The walkout comes amid a cost of living crisis, caused by surging inflation. The Bank of England has raised interest rates to a 13-year high of 1.25 per cent and warns that inflation – now at 9.1 per cent – will exceed 11 per cent in the autumn.

With everything from groceries to bills rising faster than average household incomes, families are facing painful squeezes on living standards. To help households navigate spiralling living costs, unions are urging the government to fund an above-inflation pay rise in the public sector. 

The strikes are also exacerbated by the fact companies are making huge profits and bosses are taking home big bonuses.

A new report by the Institute for Public Policy Research (IPPR) shows profits of many of the largest non-financial companies are rising significantly faster than inflation and wage growth, having increased 34 per cent at the end of 2021 compared to pre-pandemic levels.

Are all workers feeling the cost of living pinch?

It is not just rail workers fighting for better pay closer to or in line with inflation.

Teachers, NHS staff and communications workers are among those planning strikes for the same reasons.

A study by GMB union found almost half of its workers have been forced to borrow money from banks, payday lenders or friends and family, so they can afford essential items.

GMB general secretary Gary Smith described the situation as a “disaster for workers”, while criticising the government for “doing nothing.”

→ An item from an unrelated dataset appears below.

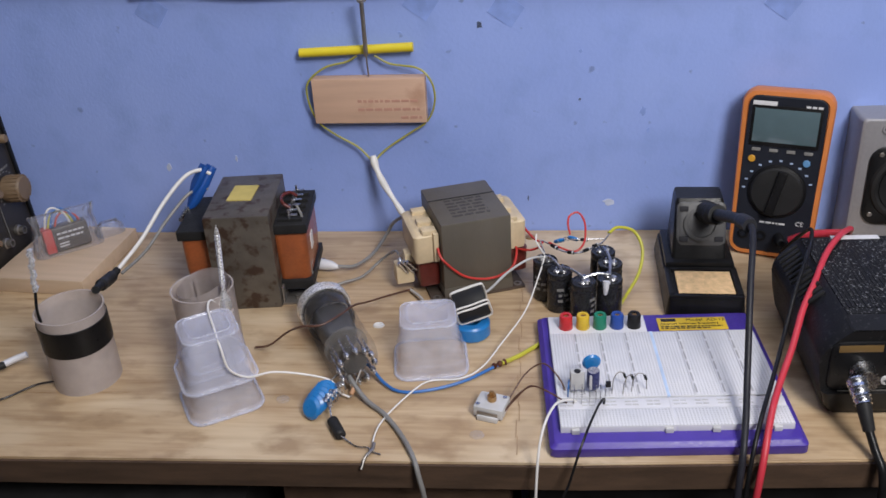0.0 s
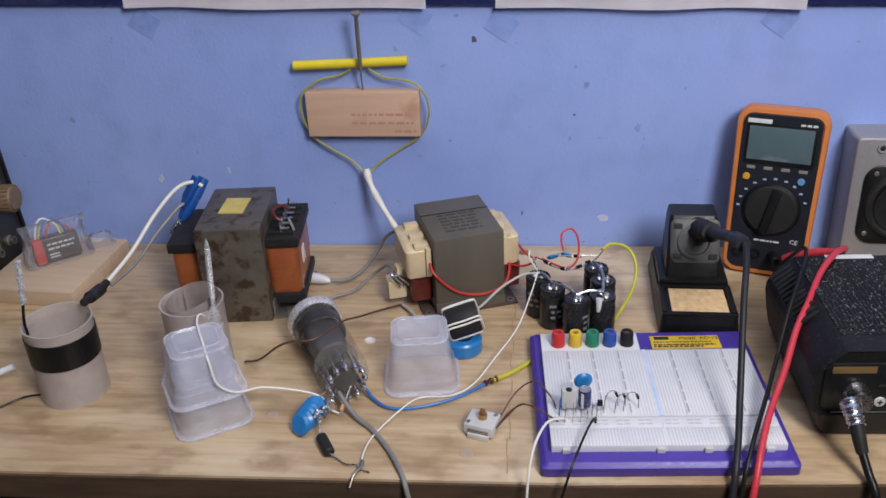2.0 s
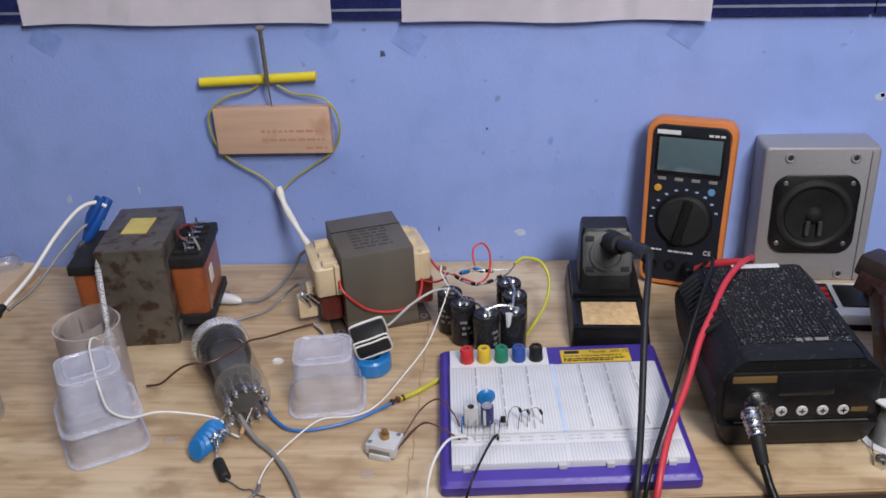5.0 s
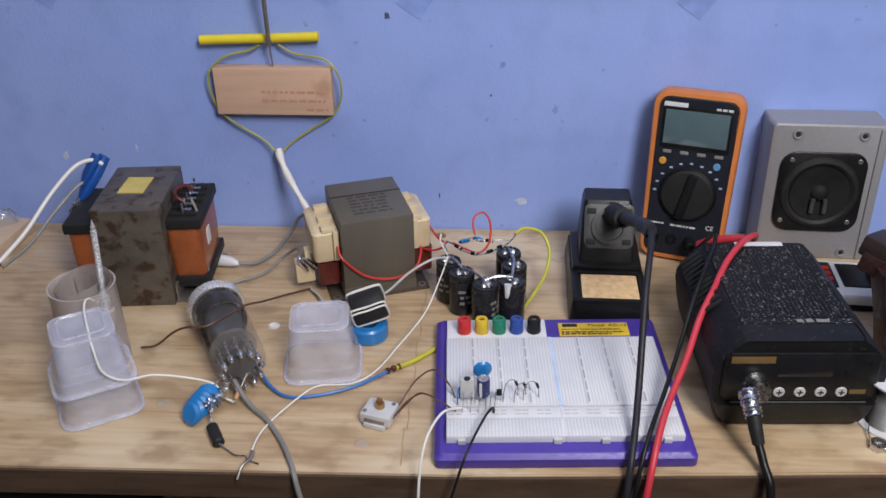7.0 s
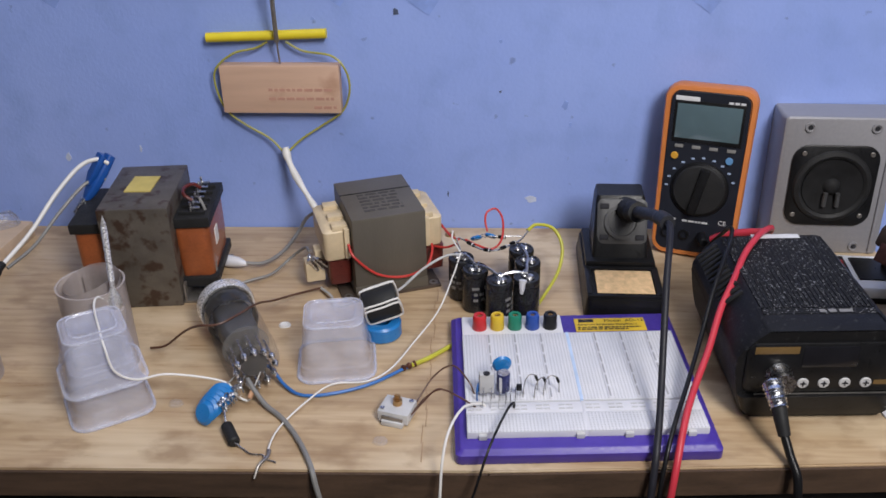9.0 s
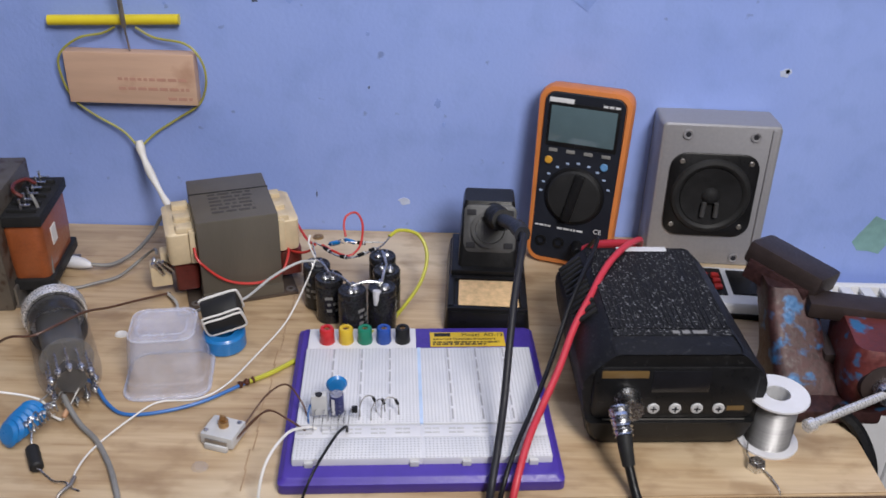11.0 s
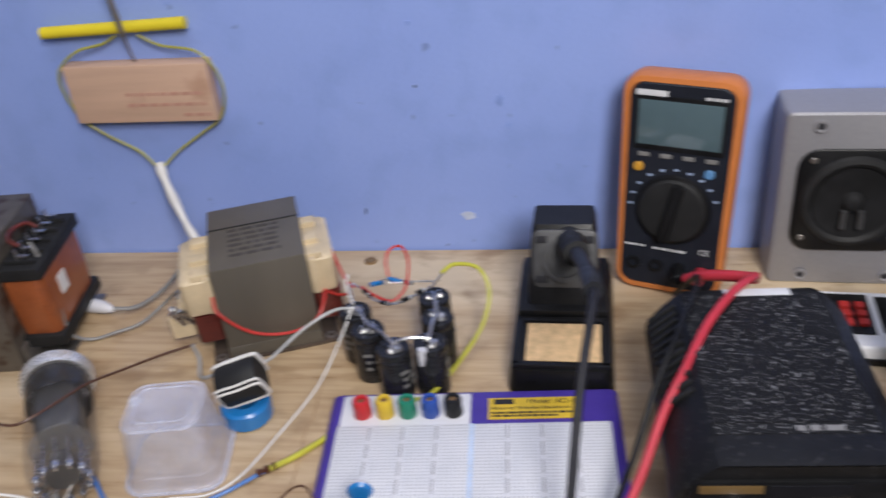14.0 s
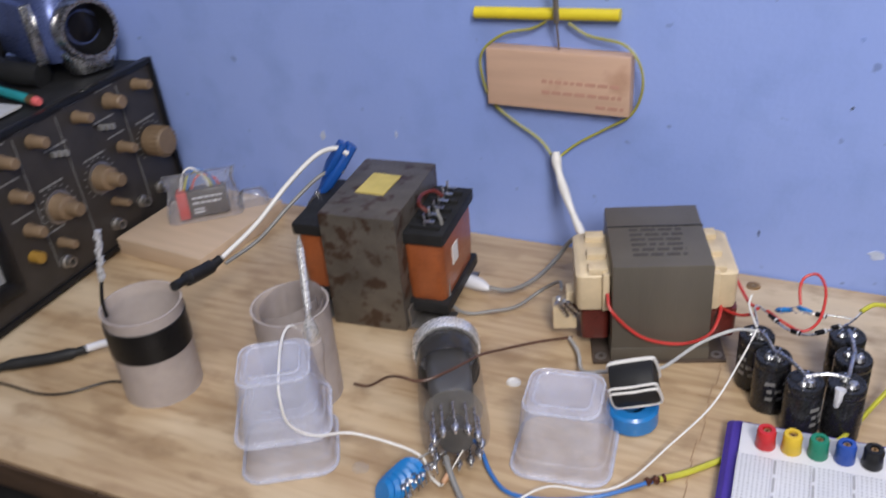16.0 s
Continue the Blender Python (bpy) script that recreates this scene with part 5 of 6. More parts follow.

But as prices outpace public sector pay, and the likes of civil servants, NHS workers and teachers face the biggest squeeze in pay in 20 years, many companies enjoy high levels of profit, something that is exacerbating the discontent.

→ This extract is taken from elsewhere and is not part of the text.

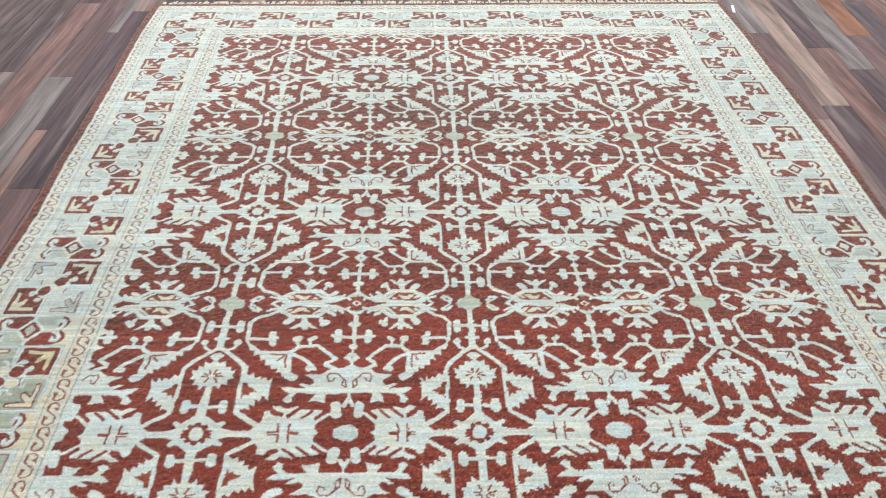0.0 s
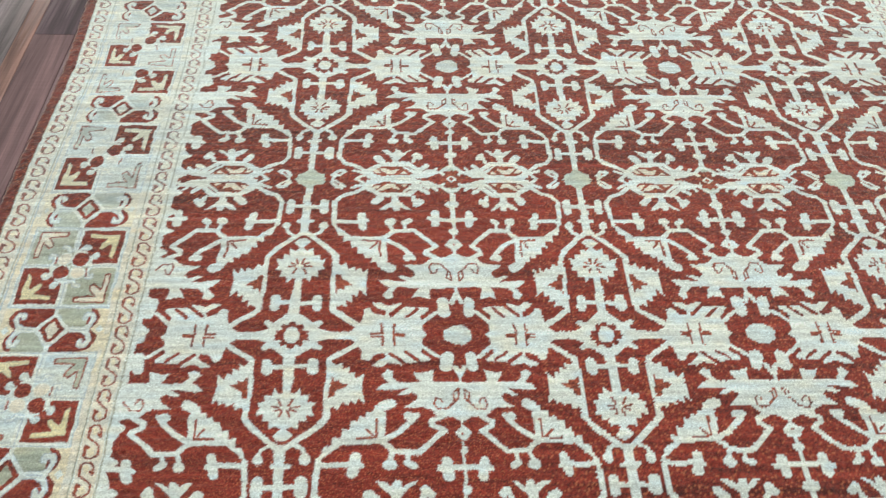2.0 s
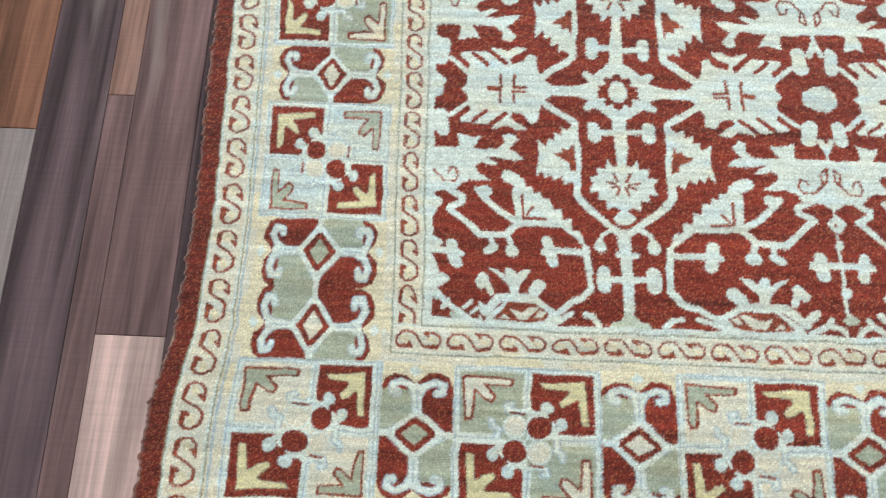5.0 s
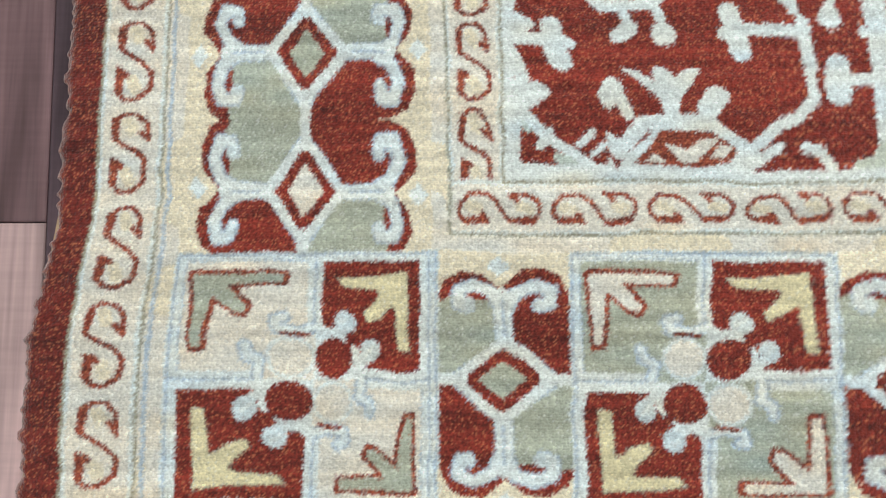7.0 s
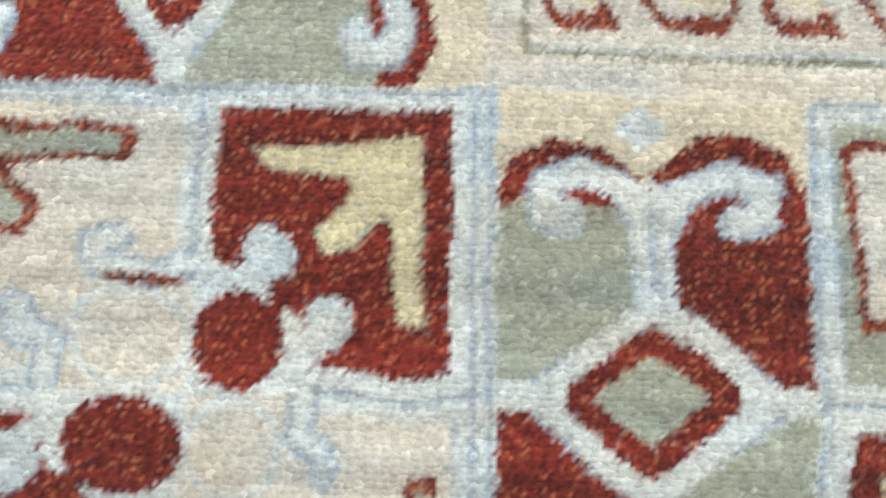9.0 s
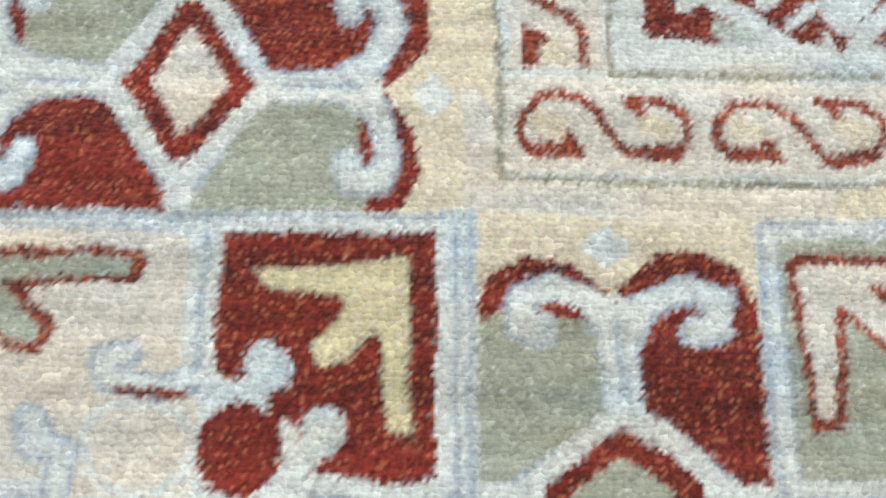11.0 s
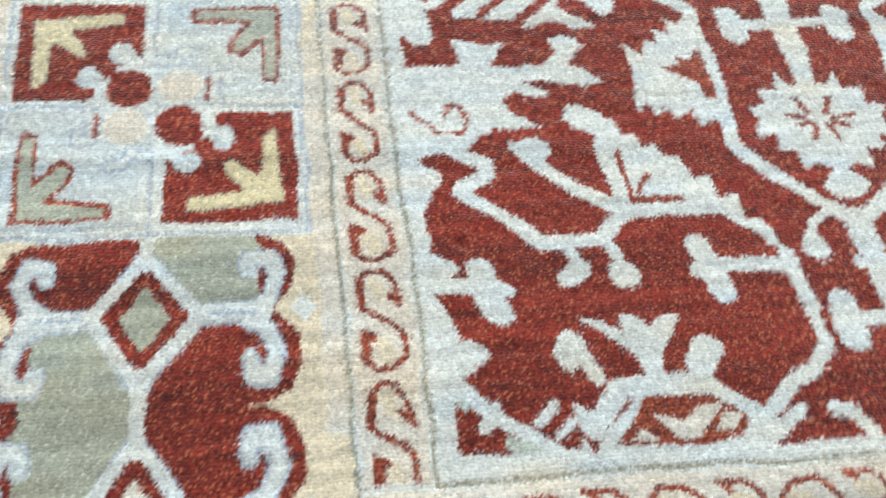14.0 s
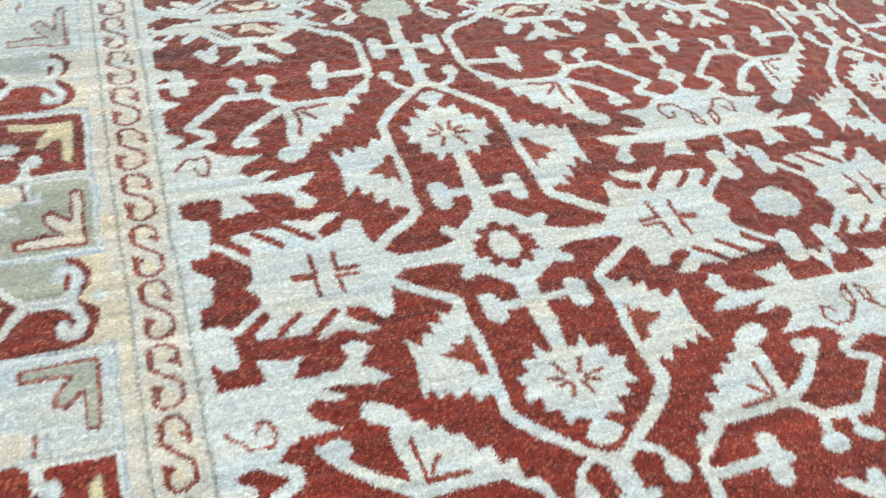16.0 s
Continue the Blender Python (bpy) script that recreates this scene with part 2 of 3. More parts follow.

Energy companies, for example, have seen their profits increase by billions of pounds as a result of price spikes.

What has the government said?

Despite being faced with a wave of strikes and a ‘summer of discontent’, Boris Johnson says pay rises are not the solution to a surge in prices. Backtracking on the promises just eight months ago to make the UK a high-wage economy, the prime minister is now calling for wage restraint.  

In its ‘Price and Profits After the Pandemic’ report, the IPPR argues that, instead of wage restraint, profit restraint measures must be part of the government’s policy toolkit to tackle inflation.

The government is also coming under fire for plans to reduce controls on City bosses’ pay.  A leaked copy of a letter from a cabinet office minister to the chancellor seen by the i newspaper, reveals plans to remove restrictions on director and non-executive director remuneration.

What’s the reaction been like?

A poll published late on the first day of the rail strikes shows a majority of adults in the UK feel the strikes are justified.

RMT boss Mick Lynch has also won praise for his performances on the media rounds to defend the strikes.

Other unions and sectors will be keeping a close eye on negotiations taking place between RMT and Network Rail over better pay and conditions. Reports say Boris Johnson told his Cabinet on Tuesday that Britain must be prepared to “stay the course, with The Times reports the rail strike stalemate could last for months. Elsewhere, though, there are talks of offers of a 6 per cent pay rise, though that’s still some way off the 7/8 per cent demanded by the RMT.

It looks likely that the battleground for better pay and conditions will spread. The National Education Union has said that unless teachers receive a pay offer closer to inflation, it plans to ballot its 450,000 members.

And the cost of living crisis is already sparking widespread protests. Last weekend, anger over unfair pay and lack of government support was expressed on the streets of the capital when thousands of public sector workers gathered in Parliament Square. Organised by the TUC, protesters called on the government to make a “better deal” for people struggling to cope with surging inflation.

Frances O’Grady, TUC general secretary, who spoke at the rally, said it was “gut wrenching” to hear how workers were struggling.

Saying the PM was “cynically abandoning” his commitment to a high-wage economy, O’Grady said: “He and other ministers are treating workers like Oliver Twist by telling them not to dare ask for a decent pay rise. The last thing we need right now is for wages to be held down.”